▶ **Dataset section**

- - - -

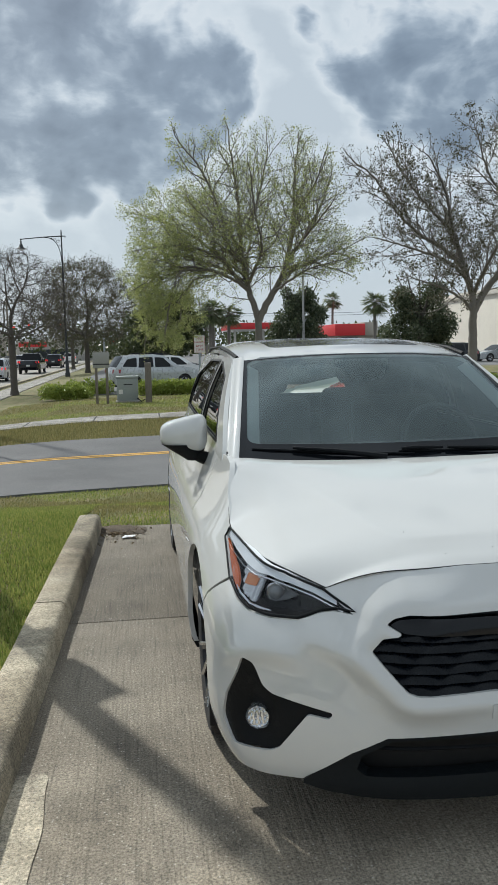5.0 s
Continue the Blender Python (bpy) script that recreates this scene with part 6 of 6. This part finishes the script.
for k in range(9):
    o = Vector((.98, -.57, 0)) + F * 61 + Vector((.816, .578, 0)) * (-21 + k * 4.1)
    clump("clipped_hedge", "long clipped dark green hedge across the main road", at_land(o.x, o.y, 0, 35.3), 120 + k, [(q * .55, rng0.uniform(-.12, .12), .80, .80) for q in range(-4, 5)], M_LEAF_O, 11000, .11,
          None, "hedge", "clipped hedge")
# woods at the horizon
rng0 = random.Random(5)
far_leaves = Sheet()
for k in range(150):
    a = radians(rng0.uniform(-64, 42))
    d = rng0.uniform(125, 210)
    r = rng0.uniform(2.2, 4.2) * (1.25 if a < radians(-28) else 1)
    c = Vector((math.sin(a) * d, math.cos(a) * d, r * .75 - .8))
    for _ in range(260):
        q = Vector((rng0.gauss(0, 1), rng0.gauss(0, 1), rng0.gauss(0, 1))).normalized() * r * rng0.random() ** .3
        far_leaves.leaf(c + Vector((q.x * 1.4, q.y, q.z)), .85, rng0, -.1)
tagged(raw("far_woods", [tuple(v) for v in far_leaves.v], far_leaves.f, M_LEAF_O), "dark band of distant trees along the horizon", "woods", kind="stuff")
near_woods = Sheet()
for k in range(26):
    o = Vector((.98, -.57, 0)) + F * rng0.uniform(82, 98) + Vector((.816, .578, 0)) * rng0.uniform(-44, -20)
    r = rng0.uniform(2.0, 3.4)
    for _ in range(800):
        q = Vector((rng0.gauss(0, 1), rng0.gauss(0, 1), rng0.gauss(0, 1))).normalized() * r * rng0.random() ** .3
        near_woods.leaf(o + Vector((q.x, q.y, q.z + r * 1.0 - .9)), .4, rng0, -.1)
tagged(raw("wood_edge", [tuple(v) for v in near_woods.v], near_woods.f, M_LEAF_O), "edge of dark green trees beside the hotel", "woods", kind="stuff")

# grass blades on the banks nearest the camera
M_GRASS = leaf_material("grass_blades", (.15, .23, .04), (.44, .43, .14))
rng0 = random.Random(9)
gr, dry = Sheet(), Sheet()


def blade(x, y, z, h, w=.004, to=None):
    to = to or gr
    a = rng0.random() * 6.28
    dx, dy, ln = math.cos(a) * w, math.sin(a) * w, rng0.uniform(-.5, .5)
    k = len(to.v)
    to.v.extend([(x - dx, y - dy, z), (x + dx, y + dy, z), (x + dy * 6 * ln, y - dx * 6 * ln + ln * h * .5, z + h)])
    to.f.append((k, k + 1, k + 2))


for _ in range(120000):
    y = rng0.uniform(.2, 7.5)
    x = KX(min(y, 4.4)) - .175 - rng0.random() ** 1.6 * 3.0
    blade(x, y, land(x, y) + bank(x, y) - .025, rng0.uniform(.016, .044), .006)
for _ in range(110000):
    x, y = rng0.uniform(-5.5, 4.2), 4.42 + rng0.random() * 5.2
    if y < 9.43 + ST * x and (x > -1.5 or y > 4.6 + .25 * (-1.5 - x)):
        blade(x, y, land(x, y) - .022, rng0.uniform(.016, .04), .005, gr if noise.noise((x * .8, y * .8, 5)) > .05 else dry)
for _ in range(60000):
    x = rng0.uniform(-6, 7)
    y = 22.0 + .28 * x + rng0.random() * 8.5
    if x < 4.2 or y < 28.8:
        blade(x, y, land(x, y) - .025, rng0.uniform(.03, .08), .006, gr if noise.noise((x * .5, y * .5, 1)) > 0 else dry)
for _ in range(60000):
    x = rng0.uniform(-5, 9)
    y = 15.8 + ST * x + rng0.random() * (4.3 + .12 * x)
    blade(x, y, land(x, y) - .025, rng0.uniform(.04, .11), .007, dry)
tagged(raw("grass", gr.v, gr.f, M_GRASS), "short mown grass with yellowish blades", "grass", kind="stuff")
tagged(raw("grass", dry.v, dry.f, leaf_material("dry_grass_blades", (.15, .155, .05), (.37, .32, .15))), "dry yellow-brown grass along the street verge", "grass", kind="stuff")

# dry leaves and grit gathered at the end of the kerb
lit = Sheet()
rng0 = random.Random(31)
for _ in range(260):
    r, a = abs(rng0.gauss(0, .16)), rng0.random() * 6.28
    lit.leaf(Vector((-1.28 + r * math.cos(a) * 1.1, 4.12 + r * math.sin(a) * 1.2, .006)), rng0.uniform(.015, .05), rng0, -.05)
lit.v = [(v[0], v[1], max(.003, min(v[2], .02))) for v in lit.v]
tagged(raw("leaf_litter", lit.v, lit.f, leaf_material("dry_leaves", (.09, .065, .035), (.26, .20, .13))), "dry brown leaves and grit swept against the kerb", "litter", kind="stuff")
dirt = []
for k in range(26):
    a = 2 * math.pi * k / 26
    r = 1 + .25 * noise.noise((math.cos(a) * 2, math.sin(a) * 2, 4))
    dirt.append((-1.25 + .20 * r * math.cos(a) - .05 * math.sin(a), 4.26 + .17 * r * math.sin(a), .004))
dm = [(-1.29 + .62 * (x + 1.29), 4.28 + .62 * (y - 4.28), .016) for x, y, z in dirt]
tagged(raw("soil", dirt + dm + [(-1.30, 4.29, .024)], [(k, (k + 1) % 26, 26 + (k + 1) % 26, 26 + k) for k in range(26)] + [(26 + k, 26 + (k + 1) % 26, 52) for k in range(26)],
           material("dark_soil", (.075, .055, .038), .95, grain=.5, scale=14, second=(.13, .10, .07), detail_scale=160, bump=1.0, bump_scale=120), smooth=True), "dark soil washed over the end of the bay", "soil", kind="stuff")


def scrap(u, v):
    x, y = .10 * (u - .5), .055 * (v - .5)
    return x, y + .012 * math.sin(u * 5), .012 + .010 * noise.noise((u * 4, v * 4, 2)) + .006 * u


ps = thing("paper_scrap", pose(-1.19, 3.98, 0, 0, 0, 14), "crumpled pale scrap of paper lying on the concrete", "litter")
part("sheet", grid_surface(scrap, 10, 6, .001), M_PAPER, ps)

- - - -

▶ **What is required**
Pictures in the data above should not be copied; transcribe everything else exactly.

▶ **Output for this task**
5.0 s
Continue the Blender Python (bpy) script that recreates this scene with part 6 of 6. This part finishes the script.
for k in range(9):
    o = Vector((.98, -.57, 0)) + F * 61 + Vector((.816, .578, 0)) * (-21 + k * 4.1)
    clump("clipped_hedge", "long clipped dark green hedge across the main road", at_land(o.x, o.y, 0, 35.3), 120 + k, [(q * .55, rng0.uniform(-.12, .12), .80, .80) for q in range(-4, 5)], M_LEAF_O, 11000, .11,
          None, "hedge", "clipped hedge")
# woods at the horizon
rng0 = random.Random(5)
far_leaves = Sheet()
for k in range(150):
    a = radians(rng0.uniform(-64, 42))
    d = rng0.uniform(125, 210)
    r = rng0.uniform(2.2, 4.2) * (1.25 if a < radians(-28) else 1)
    c = Vector((math.sin(a) * d, math.cos(a) * d, r * .75 - .8))
    for _ in range(260):
        q = Vector((rng0.gauss(0, 1), rng0.gauss(0, 1), rng0.gauss(0, 1))).normalized() * r * rng0.random() ** .3
        far_leaves.leaf(c + Vector((q.x * 1.4, q.y, q.z)), .85, rng0, -.1)
tagged(raw("far_woods", [tuple(v) for v in far_leaves.v], far_leaves.f, M_LEAF_O), "dark band of distant trees along the horizon", "woods", kind="stuff")
near_woods = Sheet()
for k in range(26):
    o = Vector((.98, -.57, 0)) + F * rng0.uniform(82, 98) + Vector((.816, .578, 0)) * rng0.uniform(-44, -20)
    r = rng0.uniform(2.0, 3.4)
    for _ in range(800):
        q = Vector((rng0.gauss(0, 1), rng0.gauss(0, 1), rng0.gauss(0, 1))).normalized() * r * rng0.random() ** .3
        near_woods.leaf(o + Vector((q.x, q.y, q.z + r * 1.0 - .9)), .4, rng0, -.1)
tagged(raw("wood_edge", [tuple(v) for v in near_woods.v], near_woods.f, M_LEAF_O), "edge of dark green trees beside the hotel", "woods", kind="stuff")

# grass blades on the banks nearest the camera
M_GRASS = leaf_material("grass_blades", (.15, .23, .04), (.44, .43, .14))
rng0 = random.Random(9)
gr, dry = Sheet(), Sheet()


def blade(x, y, z, h, w=.004, to=None):
    to = to or gr
    a = rng0.random() * 6.28
    dx, dy, ln = math.cos(a) * w, math.sin(a) * w, rng0.uniform(-.5, .5)
    k = len(to.v)
    to.v.extend([(x - dx, y - dy, z), (x + dx, y + dy, z), (x + dy * 6 * ln, y - dx * 6 * ln + ln * h * .5, z + h)])
    to.f.append((k, k + 1, k + 2))


for _ in range(120000):
    y = rng0.uniform(.2, 7.5)
    x = KX(min(y, 4.4)) - .175 - rng0.random() ** 1.6 * 3.0
    blade(x, y, land(x, y) + bank(x, y) - .025, rng0.uniform(.016, .044), .006)
for _ in range(110000):
    x, y = rng0.uniform(-5.5, 4.2), 4.42 + rng0.random() * 5.2
    if y < 9.43 + ST * x and (x > -1.5 or y > 4.6 + .25 * (-1.5 - x)):
        blade(x, y, land(x, y) - .022, rng0.uniform(.016, .04), .005, gr if noise.noise((x * .8, y * .8, 5)) > .05 else dry)
for _ in range(60000):
    x = rng0.uniform(-6, 7)
    y = 22.0 + .28 * x + rng0.random() * 8.5
    if x < 4.2 or y < 28.8:
        blade(x, y, land(x, y) - .025, rng0.uniform(.03, .08), .006, gr if noise.noise((x * .5, y * .5, 1)) > 0 else dry)
for _ in range(60000):
    x = rng0.uniform(-5, 9)
    y = 15.8 + ST * x + rng0.random() * (4.3 + .12 * x)
    blade(x, y, land(x, y) - .025, rng0.uniform(.04, .11), .007, dry)
tagged(raw("grass", gr.v, gr.f, M_GRASS), "short mown grass with yellowish blades", "grass", kind="stuff")
tagged(raw("grass", dry.v, dry.f, leaf_material("dry_grass_blades", (.15, .155, .05), (.37, .32, .15))), "dry yellow-brown grass along the street verge", "grass", kind="stuff")

# dry leaves and grit gathered at the end of the kerb
lit = Sheet()
rng0 = random.Random(31)
for _ in range(260):
    r, a = abs(rng0.gauss(0, .16)), rng0.random() * 6.28
    lit.leaf(Vector((-1.28 + r * math.cos(a) * 1.1, 4.12 + r * math.sin(a) * 1.2, .006)), rng0.uniform(.015, .05), rng0, -.05)
lit.v = [(v[0], v[1], max(.003, min(v[2], .02))) for v in lit.v]
tagged(raw("leaf_litter", lit.v, lit.f, leaf_material("dry_leaves", (.09, .065, .035), (.26, .20, .13))), "dry brown leaves and grit swept against the kerb", "litter", kind="stuff")
dirt = []
for k in range(26):
    a = 2 * math.pi * k / 26
    r = 1 + .25 * noise.noise((math.cos(a) * 2, math.sin(a) * 2, 4))
    dirt.append((-1.25 + .20 * r * math.cos(a) - .05 * math.sin(a), 4.26 + .17 * r * math.sin(a), .004))
dm = [(-1.29 + .62 * (x + 1.29), 4.28 + .62 * (y - 4.28), .016) for x, y, z in dirt]
tagged(raw("soil", dirt + dm + [(-1.30, 4.29, .024)], [(k, (k + 1) % 26, 26 + (k + 1) % 26, 26 + k) for k in range(26)] + [(26 + k, 26 + (k + 1) % 26, 52) for k in range(26)],
           material("dark_soil", (.075, .055, .038), .95, grain=.5, scale=14, second=(.13, .10, .07), detail_scale=160, bump=1.0, bump_scale=120), smooth=True), "dark soil washed over the end of the bay", "soil", kind="stuff")


def scrap(u, v):
    x, y = .10 * (u - .5), .055 * (v - .5)
    return x, y + .012 * math.sin(u * 5), .012 + .010 * noise.noise((u * 4, v * 4, 2)) + .006 * u


ps = thing("paper_scrap", pose(-1.19, 3.98, 0, 0, 0, 14), "crumpled pale scrap of paper lying on the concrete", "litter")
part("sheet", grid_surface(scrap, 10, 6, .001), M_PAPER, ps)